Trying to find a lender for a challenging property

8 Replies

Ok, so I've been working on acquiring this property for a while and I'm finally to the point of needing a lender. The challenge is that the property is over 20 acres, which rules out lots of conventional lenders, AND there are two residences on the property, which seems to rule out most other non-portfolio lenders.

I'm talking to a couple farm style banks in Oregon where the property is, but they're moving way too slow for what the seller wants to happen, and I don't want to lose this property just because I couldn't get a mortgage in time!

So, where should I look to find a lender on this property?

Thanks!!

-Joe

@Joe Bourguignon Fannie Mae will go 85% as a duplex on an owner occupied. Less than 40 acres there is no problems. Once its 40 acres and above, we then need to contact underwriting for a decision. No overlays in this area?

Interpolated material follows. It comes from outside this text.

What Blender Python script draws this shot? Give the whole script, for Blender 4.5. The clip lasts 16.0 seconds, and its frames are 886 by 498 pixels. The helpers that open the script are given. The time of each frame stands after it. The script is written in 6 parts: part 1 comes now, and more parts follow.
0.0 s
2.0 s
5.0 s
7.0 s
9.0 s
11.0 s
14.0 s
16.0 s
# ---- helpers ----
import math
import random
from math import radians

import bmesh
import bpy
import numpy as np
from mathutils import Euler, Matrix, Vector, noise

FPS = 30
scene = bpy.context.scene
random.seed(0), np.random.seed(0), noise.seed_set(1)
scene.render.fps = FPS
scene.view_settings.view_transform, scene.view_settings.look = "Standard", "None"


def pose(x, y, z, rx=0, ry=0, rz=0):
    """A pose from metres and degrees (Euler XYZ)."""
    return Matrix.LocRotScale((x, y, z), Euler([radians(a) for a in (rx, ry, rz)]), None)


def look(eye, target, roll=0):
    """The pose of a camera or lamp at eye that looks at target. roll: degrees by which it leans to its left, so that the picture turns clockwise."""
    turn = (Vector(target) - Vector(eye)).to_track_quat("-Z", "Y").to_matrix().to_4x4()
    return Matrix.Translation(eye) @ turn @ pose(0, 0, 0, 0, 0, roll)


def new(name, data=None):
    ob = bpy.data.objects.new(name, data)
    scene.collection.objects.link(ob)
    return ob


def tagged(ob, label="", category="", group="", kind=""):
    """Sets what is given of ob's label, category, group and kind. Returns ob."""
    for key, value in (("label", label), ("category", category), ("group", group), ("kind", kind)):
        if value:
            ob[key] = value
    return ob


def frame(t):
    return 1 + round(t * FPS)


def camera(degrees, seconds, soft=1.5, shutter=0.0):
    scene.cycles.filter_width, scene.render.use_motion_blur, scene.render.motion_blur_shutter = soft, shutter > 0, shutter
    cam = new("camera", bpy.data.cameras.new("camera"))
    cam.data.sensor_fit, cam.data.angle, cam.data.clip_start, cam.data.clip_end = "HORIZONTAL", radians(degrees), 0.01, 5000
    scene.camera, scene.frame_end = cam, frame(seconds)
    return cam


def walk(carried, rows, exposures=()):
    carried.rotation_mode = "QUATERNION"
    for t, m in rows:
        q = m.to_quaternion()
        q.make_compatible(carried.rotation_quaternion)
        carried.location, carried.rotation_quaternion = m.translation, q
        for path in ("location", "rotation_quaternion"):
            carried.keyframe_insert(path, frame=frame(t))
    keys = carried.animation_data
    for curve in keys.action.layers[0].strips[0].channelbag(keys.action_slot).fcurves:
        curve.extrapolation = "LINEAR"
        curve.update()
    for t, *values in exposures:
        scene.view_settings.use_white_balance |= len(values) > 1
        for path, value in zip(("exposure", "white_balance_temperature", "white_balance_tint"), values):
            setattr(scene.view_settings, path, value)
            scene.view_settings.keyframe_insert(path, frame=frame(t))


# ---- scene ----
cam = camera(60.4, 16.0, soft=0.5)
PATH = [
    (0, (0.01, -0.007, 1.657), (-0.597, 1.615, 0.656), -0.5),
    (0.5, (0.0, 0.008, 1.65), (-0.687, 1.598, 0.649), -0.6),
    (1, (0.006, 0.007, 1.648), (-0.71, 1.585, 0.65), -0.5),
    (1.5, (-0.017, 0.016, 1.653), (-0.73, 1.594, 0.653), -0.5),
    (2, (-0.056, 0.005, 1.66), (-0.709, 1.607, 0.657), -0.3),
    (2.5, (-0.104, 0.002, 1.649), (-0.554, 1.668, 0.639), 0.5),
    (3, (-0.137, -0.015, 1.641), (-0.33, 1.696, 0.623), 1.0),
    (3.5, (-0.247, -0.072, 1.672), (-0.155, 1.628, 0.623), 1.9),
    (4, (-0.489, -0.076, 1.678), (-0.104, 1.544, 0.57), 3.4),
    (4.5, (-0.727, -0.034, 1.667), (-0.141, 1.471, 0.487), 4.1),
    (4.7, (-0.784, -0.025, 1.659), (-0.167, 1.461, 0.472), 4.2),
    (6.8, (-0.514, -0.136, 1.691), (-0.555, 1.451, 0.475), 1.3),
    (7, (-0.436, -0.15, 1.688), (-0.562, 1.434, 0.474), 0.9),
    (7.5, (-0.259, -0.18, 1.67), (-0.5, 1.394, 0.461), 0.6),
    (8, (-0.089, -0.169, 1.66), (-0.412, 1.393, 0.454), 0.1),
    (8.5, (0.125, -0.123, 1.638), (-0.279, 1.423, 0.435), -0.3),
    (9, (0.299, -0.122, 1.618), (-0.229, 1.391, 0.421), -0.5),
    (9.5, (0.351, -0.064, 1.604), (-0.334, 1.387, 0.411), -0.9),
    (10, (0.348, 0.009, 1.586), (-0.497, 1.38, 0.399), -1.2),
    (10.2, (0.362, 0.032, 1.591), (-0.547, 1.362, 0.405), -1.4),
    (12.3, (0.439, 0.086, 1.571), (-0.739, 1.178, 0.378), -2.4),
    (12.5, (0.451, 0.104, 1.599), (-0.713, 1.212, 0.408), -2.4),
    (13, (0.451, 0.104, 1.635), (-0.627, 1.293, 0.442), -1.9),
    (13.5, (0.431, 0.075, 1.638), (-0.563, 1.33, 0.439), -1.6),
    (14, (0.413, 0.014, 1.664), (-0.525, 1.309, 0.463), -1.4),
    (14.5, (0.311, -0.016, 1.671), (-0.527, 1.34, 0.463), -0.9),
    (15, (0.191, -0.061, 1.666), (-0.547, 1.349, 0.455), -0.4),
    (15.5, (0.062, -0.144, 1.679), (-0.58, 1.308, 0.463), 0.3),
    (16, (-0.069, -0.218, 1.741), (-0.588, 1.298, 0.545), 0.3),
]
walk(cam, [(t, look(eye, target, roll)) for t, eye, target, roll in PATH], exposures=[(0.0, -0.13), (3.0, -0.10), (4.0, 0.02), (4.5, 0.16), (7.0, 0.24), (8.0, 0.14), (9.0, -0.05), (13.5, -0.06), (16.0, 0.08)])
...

If the property is a non-owner occupied, the LTV would be 75%

@Joe Bourguignon @Kevin R. makes a good point here with the land size.  I do feel that the appraisal will be challenging in a conventional setting though.  It might be really hard to find similar property types with 2 units on them.  Kevin, what do you feel on that?  Looks like you are at least in the same part of the country.  Maybe there's more of these in that section of the country than our section of the country.  I still feel buying with hard money (if it's a non-owner occupied property) and refinancing might be the best solution.  

Andrew Postell, Lender in Texas (#392627)
817-873-0621

Depending on the location of the property, as you push out from Portland you get bigger tracts of land around here. It will be harder to find comps, but no matter what type of loan you do, that will be the case. 

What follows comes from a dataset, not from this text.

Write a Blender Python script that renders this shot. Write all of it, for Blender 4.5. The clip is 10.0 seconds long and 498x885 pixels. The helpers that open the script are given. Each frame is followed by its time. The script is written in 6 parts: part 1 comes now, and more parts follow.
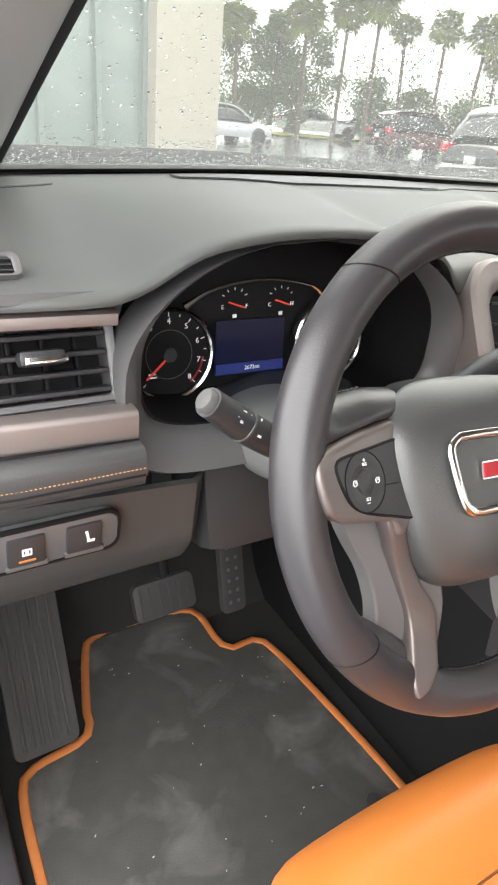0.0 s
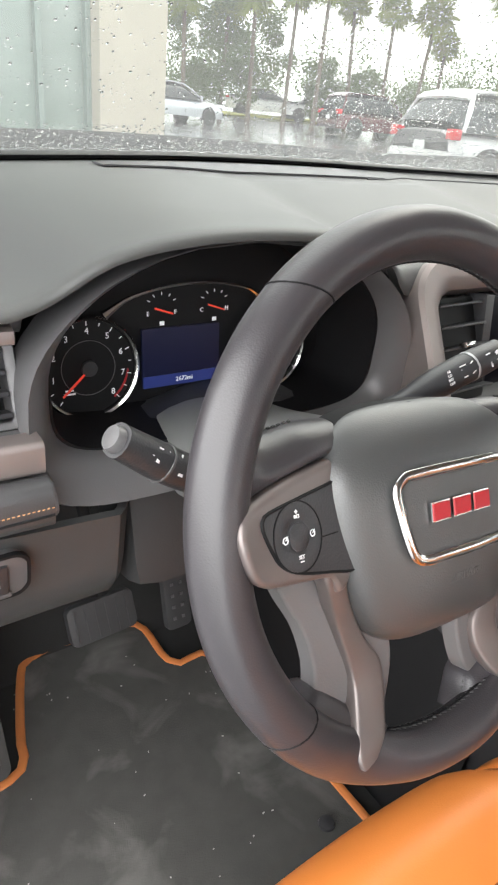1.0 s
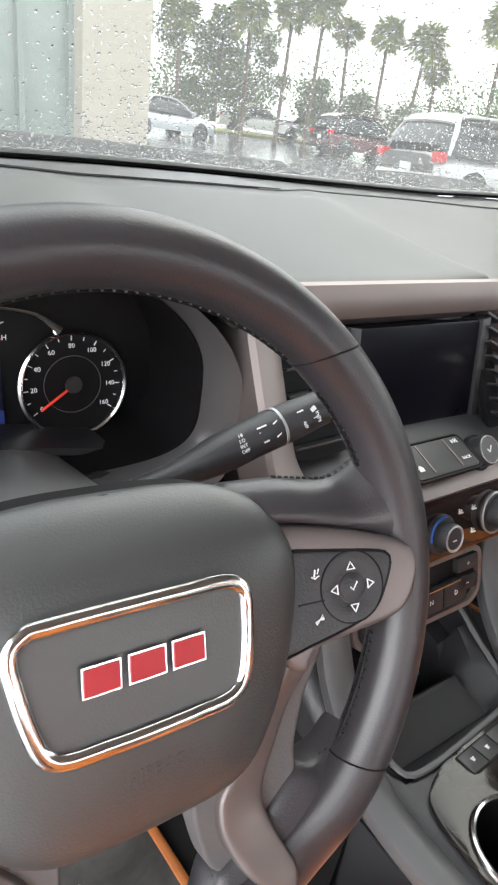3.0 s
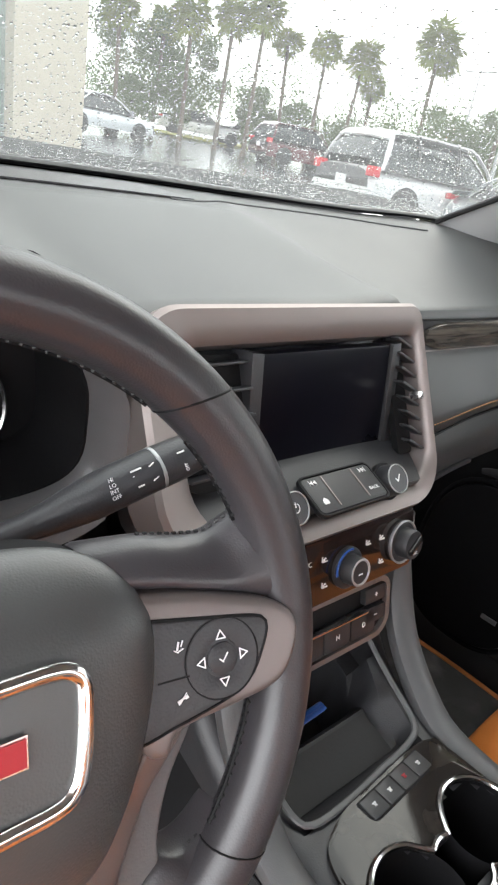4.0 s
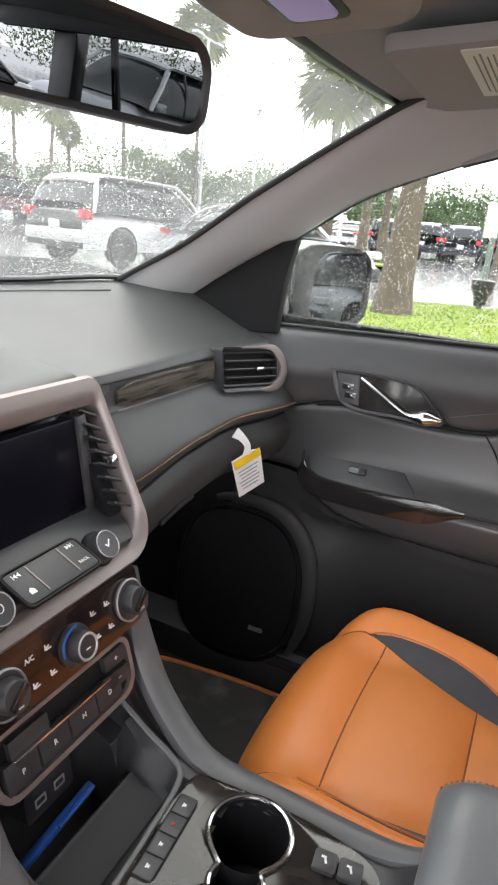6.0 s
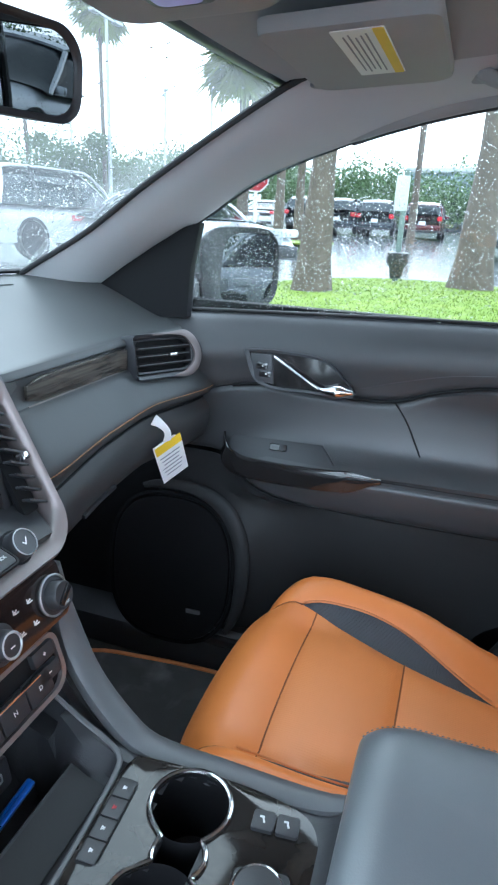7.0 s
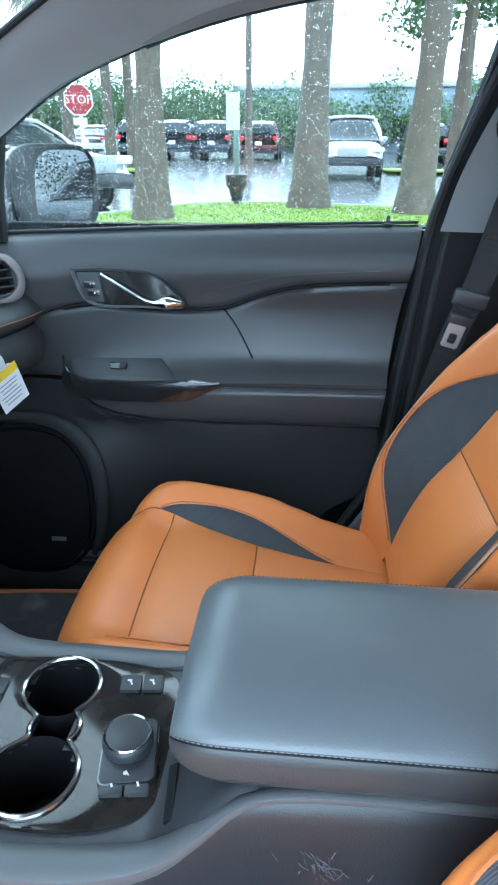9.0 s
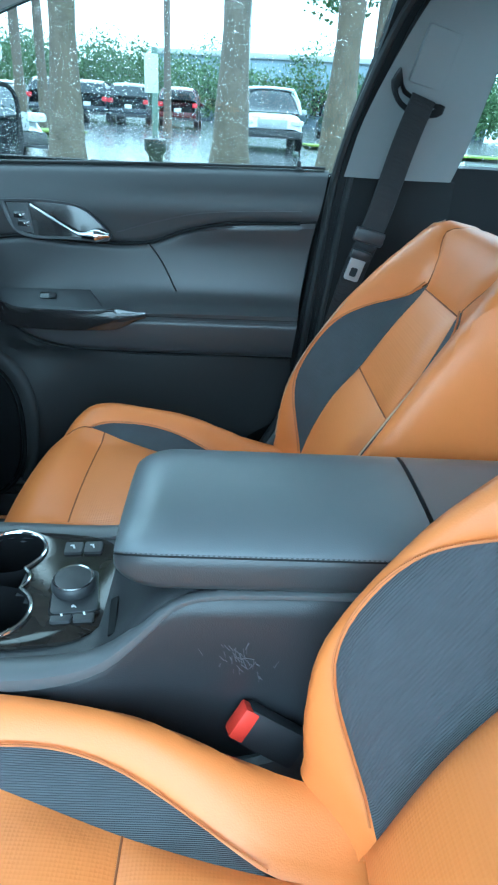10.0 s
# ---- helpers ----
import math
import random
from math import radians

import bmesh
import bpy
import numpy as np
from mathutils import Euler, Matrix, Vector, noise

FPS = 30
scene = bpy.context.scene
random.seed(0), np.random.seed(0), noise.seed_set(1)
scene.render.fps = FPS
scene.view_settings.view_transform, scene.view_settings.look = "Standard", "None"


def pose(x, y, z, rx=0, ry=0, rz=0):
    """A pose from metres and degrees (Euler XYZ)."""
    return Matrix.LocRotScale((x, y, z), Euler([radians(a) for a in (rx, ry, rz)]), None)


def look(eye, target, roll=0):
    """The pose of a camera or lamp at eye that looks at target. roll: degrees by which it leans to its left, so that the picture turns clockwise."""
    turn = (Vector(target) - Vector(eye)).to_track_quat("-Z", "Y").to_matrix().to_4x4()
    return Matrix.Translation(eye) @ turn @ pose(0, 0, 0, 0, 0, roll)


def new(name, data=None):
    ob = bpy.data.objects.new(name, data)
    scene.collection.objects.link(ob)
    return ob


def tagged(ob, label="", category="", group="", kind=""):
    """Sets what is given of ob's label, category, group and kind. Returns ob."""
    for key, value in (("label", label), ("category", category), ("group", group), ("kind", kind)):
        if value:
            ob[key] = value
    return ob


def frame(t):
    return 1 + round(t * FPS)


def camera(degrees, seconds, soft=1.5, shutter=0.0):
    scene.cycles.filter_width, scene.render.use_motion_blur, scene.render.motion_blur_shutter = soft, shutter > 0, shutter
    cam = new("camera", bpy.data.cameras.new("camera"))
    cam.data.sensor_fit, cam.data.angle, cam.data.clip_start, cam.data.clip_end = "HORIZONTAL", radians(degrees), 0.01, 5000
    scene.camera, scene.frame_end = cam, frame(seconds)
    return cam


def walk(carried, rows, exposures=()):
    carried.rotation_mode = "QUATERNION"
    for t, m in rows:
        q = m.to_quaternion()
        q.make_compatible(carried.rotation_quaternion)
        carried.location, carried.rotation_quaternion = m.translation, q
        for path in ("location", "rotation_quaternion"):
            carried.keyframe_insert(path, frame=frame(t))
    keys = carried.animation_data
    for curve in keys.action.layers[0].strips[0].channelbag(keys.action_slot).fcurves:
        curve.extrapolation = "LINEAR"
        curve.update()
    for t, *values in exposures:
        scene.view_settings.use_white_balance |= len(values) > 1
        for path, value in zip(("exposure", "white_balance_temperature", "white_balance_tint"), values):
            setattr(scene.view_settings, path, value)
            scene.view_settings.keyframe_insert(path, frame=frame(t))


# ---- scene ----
cam = camera(43.64, 10.0, 2.2)
PATH = [
    (0, (-0.7325, 0.1356, 1.2221), (0.2302, 1.6547, 0.3472), 5.23),
    (0.3, (-0.7257, 0.1648, 1.2257), (0.3169, 1.6146, 0.3640), 5.74),
    (0.5, (-0.7212, 0.1843, 1.2281), (0.3747, 1.5878, 0.3175), 6.08),
    (1, (-0.6761, 0.1840, 1.2298), (0.3941, 1.6081, 0.3209), 6.16),
    (1.5, (-0.5882, 0.1813, 1.2288), (0.4423, 1.6640, 0.3688), 5.07),
    (2, (-0.5278, 0.1928, 1.2205), (0.4674, 1.6828, 0.3321), 5.59),
    (3.3, (-0.4339, 0.2115, 1.2313), (0.7392, 1.5920, 0.3840), 9.67),
    (3.5, (-0.4206, 0.2169, 1.2351), (0.7951, 1.5664, 0.3979), 10.92),
    (4, (-0.3998, 0.2201, 1.2375), (0.8707, 1.5277, 0.4152), 11.23),
    (4.5, (-0.3810, 0.2152, 1.2523), (0.9973, 1.4477, 0.4898), 10.22),
    (5, (-0.3757, 0.1963, 1.2739), (1.1654, 1.2664, 0.5812), 8.55),
    (5.5, (-0.3724, 0.1757, 1.2898), (1.2756, 1.1099, 0.6485), 6.82),
    (6, (-0.3615, 0.1489, 1.2953), (1.3634, 0.9431, 0.6675), 5.44),
    (6.2, (-0.3562, 0.1395, 1.2943), (1.3796, 0.8970, 0.6516), 4.76),
    (7.5, (-0.3672, 0.1020, 1.3025), (1.4548, 0.5649, 0.6198), 1.67),
    (8, (-0.3587, 0.0789, 1.2995), (1.4727, 0.4119, 0.5679), 0.68),
    (8.5, (-0.3702, 0.0691, 1.2888), (1.4562, 0.3392, 0.5198), -0.17),
    (9, (-0.4170, 0.0527, 1.2739), (1.3882, 0.2238, 0.4301), 0.11),
    (9.5, (-0.5076, 0.0496, 1.2522), (1.2792, 0.0776, 0.3542), 3.14),
    (10, (-0.5706, 0.0465, 1.2293), (1.2101, -0.0384, 0.3227), 3.44),
]
walk(cam, [(t, look(eye, target, roll)) for t, eye, target, roll in PATH],
     [(0, 1.10, 6900, 9), (2, 1.02, 6650, 10), (4, 1.04, 6600, 10), (6, 1.14, 6650, 12), (7.5, 1.21, 4700, -3), (9, 1.26, 4850, -5), (9.5, 1.17, 4380, -9), (10, 1.16, 4380, -18)])

# ---- world and light: an overcast, wet day ----
SKY, SUN, ELEV, AZIM = 0.40, 0.5, 42.0, 70.0
world = bpy.data.worlds.new("overcast_sky")
scene.world = world
world.use_nodes = True
wn = world.node_tree.nodes
wl = world.node_tree.links
wn.clear()
sky = wn.new("ShaderNodeTexSky")
sky.sky_type = "NISHITA"
sky.sun_disc = False
sky.sun_elevation, sky.sun_rotation = radians(ELEV), radians(AZIM)
sky.air_density, sky.dust_density, sky.ozone_density = 0.6, 4.0, 0.5
cloud_mix = wn.new("ShaderNodeMixRGB")
cloud_mix.inputs[0].default_value = 0.82
cloud_noise = wn.new("ShaderNodeTexNoise")
cloud_noise.inputs["Scale"].default_value = 2.2
cloud_noise.inputs["Detail"].default_value = 6.0
cloud_ramp = wn.new("ShaderNodeValToRGB")
cloud_ramp.color_ramp.elements[0].position, cloud_ramp.color_ramp.elements[1].position = 0.3, 0.7
cloud_ramp.color_ramp.elements[0].color = (9.0, 9.4, 9.9, 1)
cloud_ramp.color_ramp.elements[1].color = (11.6, 11.6, 11.6, 1)
background = wn.new("ShaderNodeBackground")
background.inputs[1].default_value = SKY
world_out = wn.new("ShaderNodeOutputWorld")
wl.new(cloud_noise.outputs["Fac"], cloud_ramp.inputs[0])
wl.new(sky.outputs[0], cloud_mix.inputs[1])
wl.new(cloud_ramp.outputs[0], cloud_mix.inputs[2])
wl.new(cloud_mix.outputs[0], background.inputs[0])
wl.new(background.outputs[0], world_out.inputs[0])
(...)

I would just go forward with a Fannie Mae type loan and cross the appraisal bridge when its that time. 

@Andrew Postell and @Kevin R., thanks for the quick responses!  I and my friend who is applying for the mortgage with me want it to be owner occ;  I should have mentioned that.  I'll try for a Fannie Mae pre-approval for sure!  I like the idea of getting pre-approved and then purchase with hard money while waiting on underwriters, etc.  

Appraisal is going to be tough but luckily the property next door sold recently for a similar price, and it's similar size, etc.  Not sure if it has 2 residences though.

If it's going to be owner-occ, would you suggest against the hard money > refi route?  

Thanks!

I would only go hard money if you don't have the time to close using a conventional loan. If you do that, you can only get a 85% refi based on the appraised value or the purchase price, and you would have closing costs twice. Not the best use of your money? 

Originally posted by @Kevin R.:

I would only go hard money if you don't have the time to close using a conventional loan. If you do that, you can only get a 85% refi based on the appraised value or the purchase price, and you would have closing costs twice. Not the best use of your money? 

 Great point, Kevin!  Maybe I won't do it for this property, but man, that's a great technique that I've never thought of.

@Joe Bourguignon thank you for clarifying. You will not be able to do a Hard Money loan if it is a primary residence. There are very strict limits on the amount of fees that can be placed on a primary residence and a HML will violate those rules. HML don't loan on owner occupied properties for that reason. I would suggest to do the conventional route first but interview some banks that will lend a "portfolio" type of loan that might be more forgiving on the appraisal. Expect to just risk that appraisal fee to find out - $500 or so. Make sure in your purchase contract you have an out for the loan being approved and the appraisal coming in on value too. Good luck!